* START Task inputs *
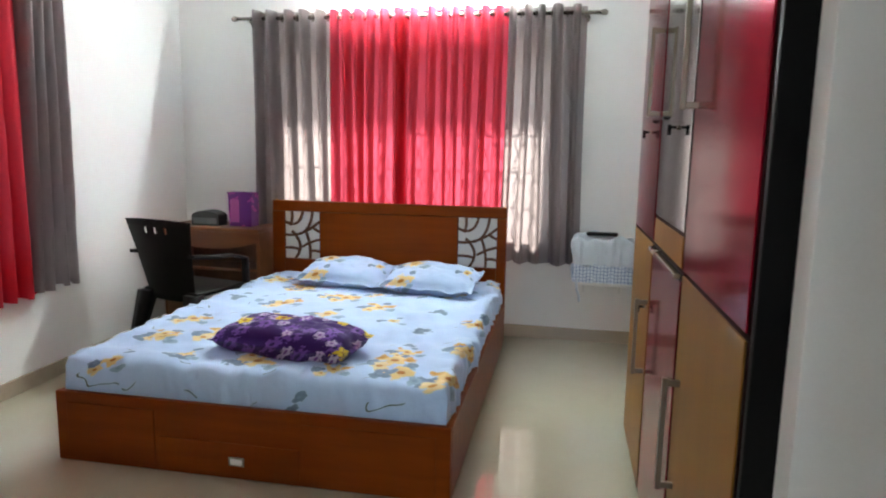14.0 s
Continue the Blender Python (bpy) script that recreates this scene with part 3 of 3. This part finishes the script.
* END Task inputs *
* START Task inputs *
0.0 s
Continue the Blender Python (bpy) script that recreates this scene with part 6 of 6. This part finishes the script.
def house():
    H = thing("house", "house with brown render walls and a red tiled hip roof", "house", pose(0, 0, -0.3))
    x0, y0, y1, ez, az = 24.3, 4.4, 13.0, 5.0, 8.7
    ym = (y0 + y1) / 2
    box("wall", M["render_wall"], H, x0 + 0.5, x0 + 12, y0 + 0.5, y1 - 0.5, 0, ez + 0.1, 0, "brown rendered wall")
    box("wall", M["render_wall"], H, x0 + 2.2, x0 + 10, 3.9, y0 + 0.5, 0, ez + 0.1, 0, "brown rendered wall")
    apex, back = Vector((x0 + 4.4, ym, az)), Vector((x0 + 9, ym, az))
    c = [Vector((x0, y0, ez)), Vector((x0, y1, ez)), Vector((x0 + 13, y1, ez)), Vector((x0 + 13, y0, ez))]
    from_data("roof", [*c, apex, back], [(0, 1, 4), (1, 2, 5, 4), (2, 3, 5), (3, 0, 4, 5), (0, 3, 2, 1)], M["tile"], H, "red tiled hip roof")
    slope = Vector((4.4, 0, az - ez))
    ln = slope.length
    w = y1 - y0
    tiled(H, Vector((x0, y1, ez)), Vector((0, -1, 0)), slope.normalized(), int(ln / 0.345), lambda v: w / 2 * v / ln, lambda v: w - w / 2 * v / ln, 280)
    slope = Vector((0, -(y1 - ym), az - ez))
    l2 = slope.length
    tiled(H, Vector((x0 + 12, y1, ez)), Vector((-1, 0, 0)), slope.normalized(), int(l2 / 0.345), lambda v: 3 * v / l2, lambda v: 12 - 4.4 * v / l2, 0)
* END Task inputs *
Task prompt —
Give back, word for word, each line from the one containing "6. This part finishes the script." down to the one containing "tiled(H, Vector((x0 +", including those two lines.

Answer —
Continue the Blender Python (bpy) script that recreates this scene with part 6 of 6. This part finishes the script.
def house():
    H = thing("house", "house with brown render walls and a red tiled hip roof", "house", pose(0, 0, -0.3))
    x0, y0, y1, ez, az = 24.3, 4.4, 13.0, 5.0, 8.7
    ym = (y0 + y1) / 2
    box("wall", M["render_wall"], H, x0 + 0.5, x0 + 12, y0 + 0.5, y1 - 0.5, 0, ez + 0.1, 0, "brown rendered wall")
    box("wall", M["render_wall"], H, x0 + 2.2, x0 + 10, 3.9, y0 + 0.5, 0, ez + 0.1, 0, "brown rendered wall")
    apex, back = Vector((x0 + 4.4, ym, az)), Vector((x0 + 9, ym, az))
    c = [Vector((x0, y0, ez)), Vector((x0, y1, ez)), Vector((x0 + 13, y1, ez)), Vector((x0 + 13, y0, ez))]
    from_data("roof", [*c, apex, back], [(0, 1, 4), (1, 2, 5, 4), (2, 3, 5), (3, 0, 4, 5), (0, 3, 2, 1)], M["tile"], H, "red tiled hip roof")
    slope = Vector((4.4, 0, az - ez))
    ln = slope.length
    w = y1 - y0
    tiled(H, Vector((x0, y1, ez)), Vector((0, -1, 0)), slope.normalized(), int(ln / 0.345), lambda v: w / 2 * v / ln, lambda v: w - w / 2 * v / ln, 280)
    slope = Vector((0, -(y1 - ym), az - ez))
    l2 = slope.length
    tiled(H, Vector((x0 + 12, y1, ez)), Vector((-1, 0, 0)), slope.normalized(), int(l2 / 0.345), lambda v: 3 * v / l2, lambda v: 12 - 4.4 * v / l2, 0)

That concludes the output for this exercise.